Statistics and programming skills are becoming more and more important as you deal with ever increasing amounts of data. Therefore, the basics of bioinformatics and systems biology are part of the curriculum at almost all universities. Each course also includes field trips, be it to the surrounding area of the university, to the Alps or, for example, to Thailand. From the fourth semester onwards, students can usually choose their own specialisations, for example in neurobiology or biotechnology.
The topics offered vary from university to university. At the latest during the bachelor thesis students work in scientific groups: at the university, in other research institutions or in the industry. Often they go abroad for a few months.
Typical questions raised within the subject
- How do cells communicate with each other?

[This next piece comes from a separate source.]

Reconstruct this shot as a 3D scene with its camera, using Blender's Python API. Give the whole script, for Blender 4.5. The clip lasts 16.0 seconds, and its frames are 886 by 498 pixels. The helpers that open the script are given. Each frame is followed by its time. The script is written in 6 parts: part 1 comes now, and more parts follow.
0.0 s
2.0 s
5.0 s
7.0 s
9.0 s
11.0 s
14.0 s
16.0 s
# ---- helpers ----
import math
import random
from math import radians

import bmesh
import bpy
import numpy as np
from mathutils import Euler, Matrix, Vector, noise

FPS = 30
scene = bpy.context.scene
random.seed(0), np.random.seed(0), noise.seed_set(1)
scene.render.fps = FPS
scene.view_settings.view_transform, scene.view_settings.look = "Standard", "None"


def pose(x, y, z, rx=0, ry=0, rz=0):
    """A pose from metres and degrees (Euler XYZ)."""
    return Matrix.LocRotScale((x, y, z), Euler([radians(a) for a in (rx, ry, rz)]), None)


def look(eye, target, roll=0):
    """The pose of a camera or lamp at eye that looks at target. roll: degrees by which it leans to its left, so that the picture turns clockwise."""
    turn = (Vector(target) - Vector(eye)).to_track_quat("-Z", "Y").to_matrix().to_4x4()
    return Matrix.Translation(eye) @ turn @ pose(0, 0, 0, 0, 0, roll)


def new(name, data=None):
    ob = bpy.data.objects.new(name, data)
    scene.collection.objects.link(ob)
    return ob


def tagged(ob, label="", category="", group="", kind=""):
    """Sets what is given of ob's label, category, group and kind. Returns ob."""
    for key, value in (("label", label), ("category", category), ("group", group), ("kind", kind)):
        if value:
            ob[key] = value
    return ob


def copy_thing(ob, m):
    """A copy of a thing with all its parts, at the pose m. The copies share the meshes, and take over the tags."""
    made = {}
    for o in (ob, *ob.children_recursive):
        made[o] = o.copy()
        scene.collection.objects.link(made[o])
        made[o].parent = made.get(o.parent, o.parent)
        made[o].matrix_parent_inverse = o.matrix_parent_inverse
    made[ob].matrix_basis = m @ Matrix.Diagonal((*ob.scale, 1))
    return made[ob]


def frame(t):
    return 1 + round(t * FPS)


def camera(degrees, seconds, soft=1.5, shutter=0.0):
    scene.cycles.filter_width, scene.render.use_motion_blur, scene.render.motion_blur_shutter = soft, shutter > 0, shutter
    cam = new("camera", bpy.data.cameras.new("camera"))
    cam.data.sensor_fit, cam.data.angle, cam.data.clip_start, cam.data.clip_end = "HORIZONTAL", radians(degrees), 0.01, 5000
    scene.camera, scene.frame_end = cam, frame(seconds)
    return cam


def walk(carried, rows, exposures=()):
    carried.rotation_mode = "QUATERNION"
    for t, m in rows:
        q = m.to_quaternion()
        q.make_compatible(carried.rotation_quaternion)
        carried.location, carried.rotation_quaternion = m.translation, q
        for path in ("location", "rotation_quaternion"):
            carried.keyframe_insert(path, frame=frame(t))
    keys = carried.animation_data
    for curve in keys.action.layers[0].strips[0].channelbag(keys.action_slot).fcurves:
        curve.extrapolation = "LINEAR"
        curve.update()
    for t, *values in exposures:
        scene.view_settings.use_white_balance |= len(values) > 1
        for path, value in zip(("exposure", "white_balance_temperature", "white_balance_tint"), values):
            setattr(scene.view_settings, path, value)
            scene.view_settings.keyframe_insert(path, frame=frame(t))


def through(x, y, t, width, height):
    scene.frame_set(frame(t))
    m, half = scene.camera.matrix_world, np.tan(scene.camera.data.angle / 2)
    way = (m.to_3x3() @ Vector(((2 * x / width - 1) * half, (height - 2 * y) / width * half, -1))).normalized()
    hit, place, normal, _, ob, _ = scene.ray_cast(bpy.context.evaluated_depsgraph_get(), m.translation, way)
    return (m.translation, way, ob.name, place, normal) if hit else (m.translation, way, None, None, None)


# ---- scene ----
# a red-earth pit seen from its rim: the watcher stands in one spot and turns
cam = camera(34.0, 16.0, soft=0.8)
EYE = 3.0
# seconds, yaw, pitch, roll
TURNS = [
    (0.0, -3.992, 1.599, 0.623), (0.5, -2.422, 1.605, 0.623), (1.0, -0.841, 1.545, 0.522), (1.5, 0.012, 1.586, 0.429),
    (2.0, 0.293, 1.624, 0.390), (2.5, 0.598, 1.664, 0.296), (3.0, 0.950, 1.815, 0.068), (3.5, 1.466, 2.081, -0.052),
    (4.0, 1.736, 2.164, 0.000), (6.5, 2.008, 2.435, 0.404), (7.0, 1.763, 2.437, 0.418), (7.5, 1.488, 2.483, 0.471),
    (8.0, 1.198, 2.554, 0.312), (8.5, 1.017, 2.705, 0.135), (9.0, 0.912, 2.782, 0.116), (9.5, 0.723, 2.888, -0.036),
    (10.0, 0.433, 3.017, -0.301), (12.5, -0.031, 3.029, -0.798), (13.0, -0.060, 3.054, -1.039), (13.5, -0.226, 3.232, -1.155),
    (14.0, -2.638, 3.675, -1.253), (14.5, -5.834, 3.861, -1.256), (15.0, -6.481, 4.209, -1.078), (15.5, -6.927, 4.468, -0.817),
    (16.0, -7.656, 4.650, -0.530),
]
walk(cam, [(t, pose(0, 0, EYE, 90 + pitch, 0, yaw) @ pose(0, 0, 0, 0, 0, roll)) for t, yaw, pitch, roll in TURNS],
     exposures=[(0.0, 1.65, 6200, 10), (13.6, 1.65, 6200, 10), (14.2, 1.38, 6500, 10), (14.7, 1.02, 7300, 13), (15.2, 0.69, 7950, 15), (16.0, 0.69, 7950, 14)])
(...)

- What principles does evolution follow?
- How can biodiversity on earth be explained and how can it be preserved?
- What are the opportunities and risks of genome editing for plant breeding?

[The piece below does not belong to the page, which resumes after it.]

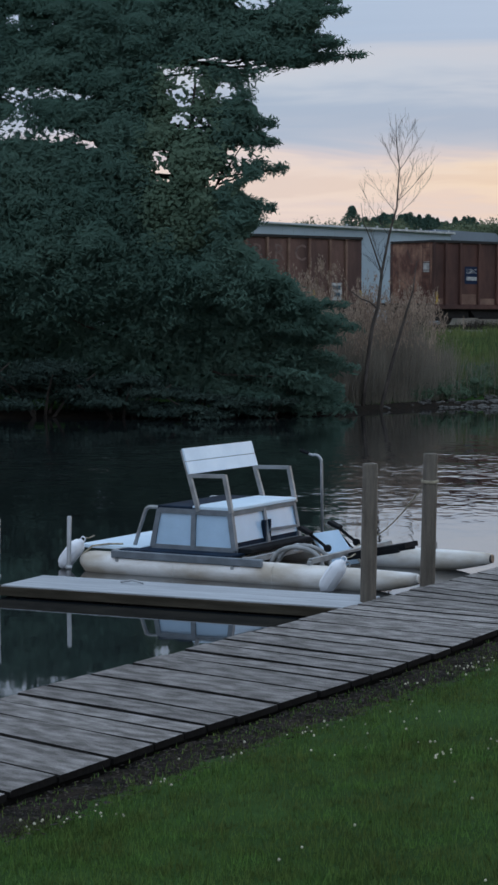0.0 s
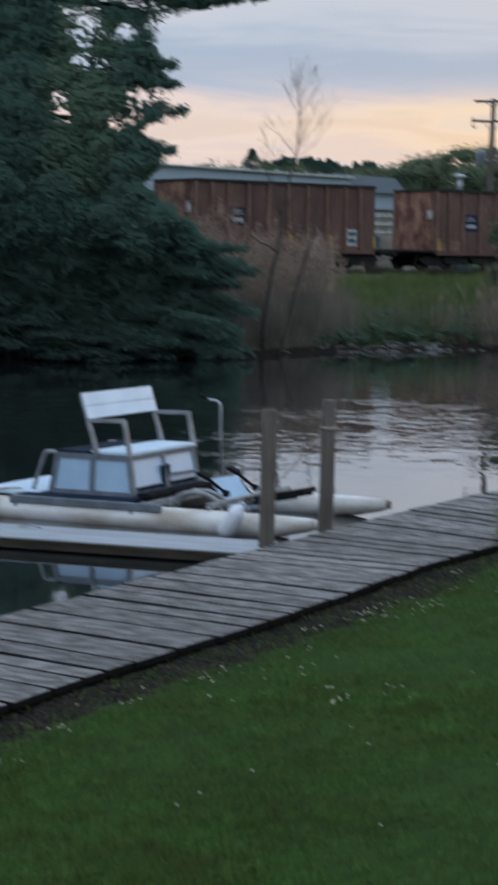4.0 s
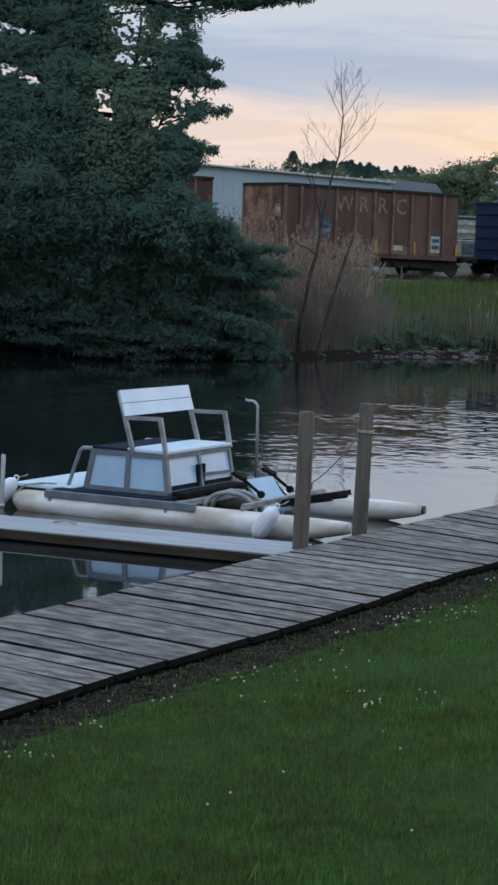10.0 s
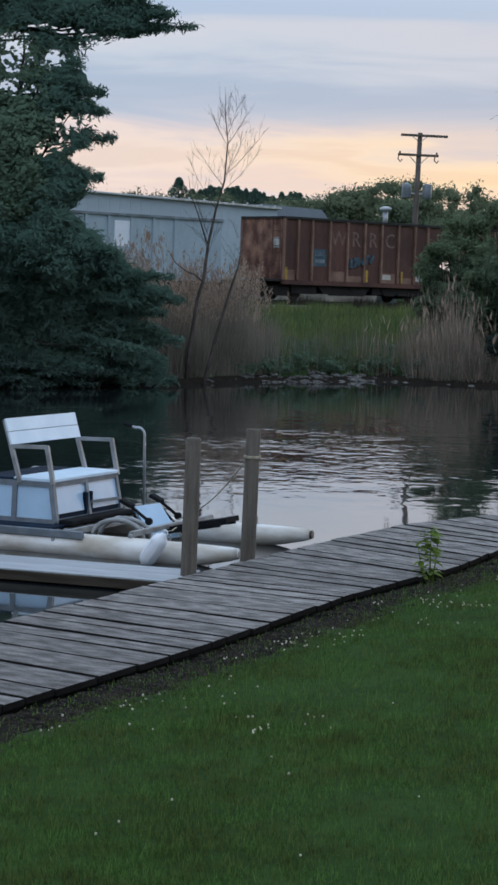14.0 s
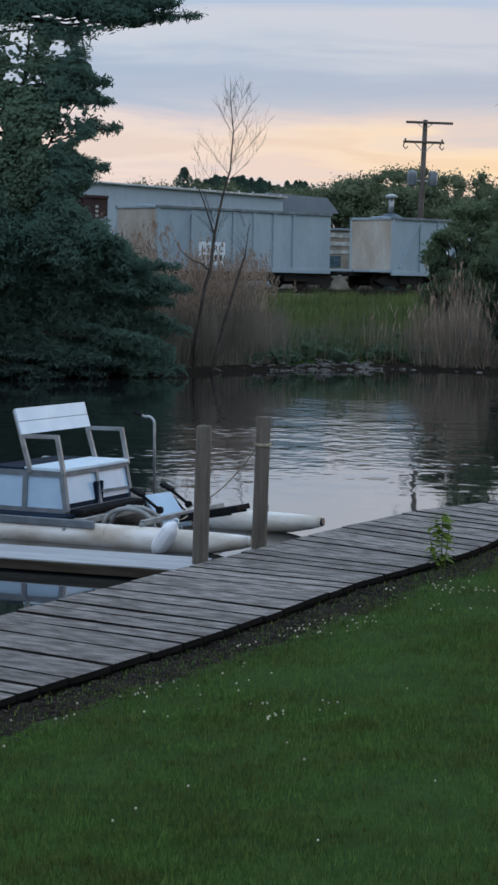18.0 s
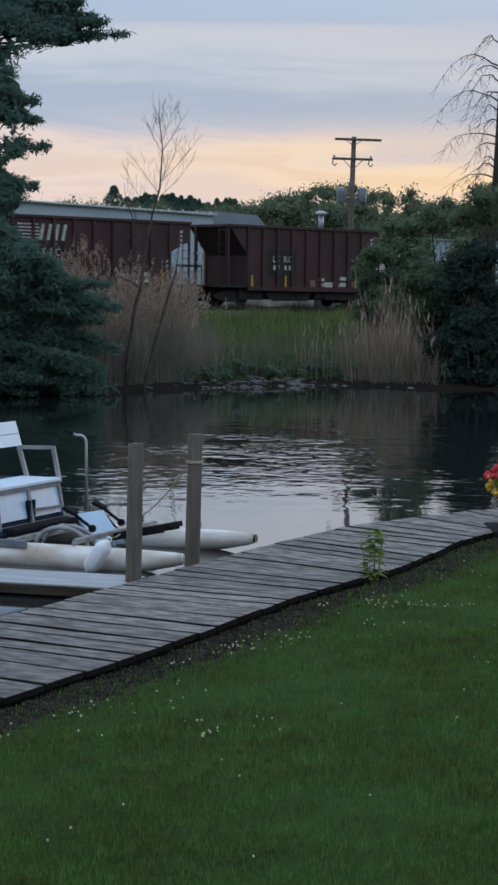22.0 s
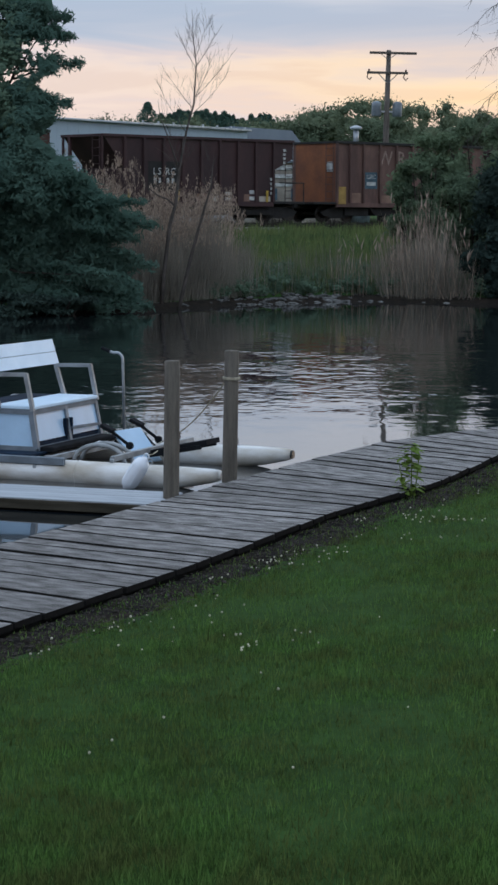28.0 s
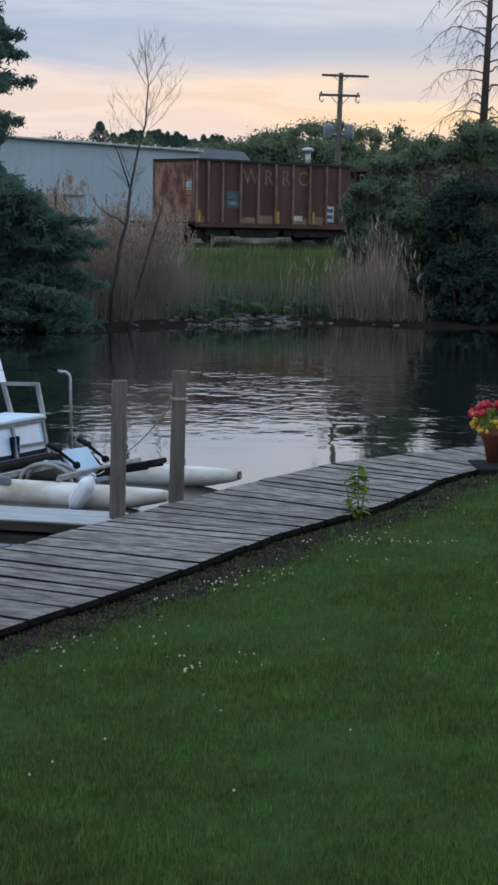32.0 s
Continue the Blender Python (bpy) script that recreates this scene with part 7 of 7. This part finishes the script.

- How can the race between new antibiotics and resistance be won?
- How can vaccine development be accelerated?
The subject suits you,...
... you are interested in people, animals and plants and you are prepared to deal with large amounts of material. It is helpful to have a basic understanding of mathematics, chemistry and physics, because the course also includes differential calculus, electrochemical potentials and optics. Pipetting and drawing require intuition, dealing with organisms responsibly and with diligence. You should be prepared to dissect a dead snail. "If you can't take it, then you are probably not suited for biology," Palmetshofer says. In addition, you should be ready to ask yourself ethical questions - such as whether you can make embryos resistant to HIV using “gene scissors”.
Is there a numerus clausus?
More than half of the courses have admission restrictions, mostly in the two range. However, at many universities all applicants can be admitted.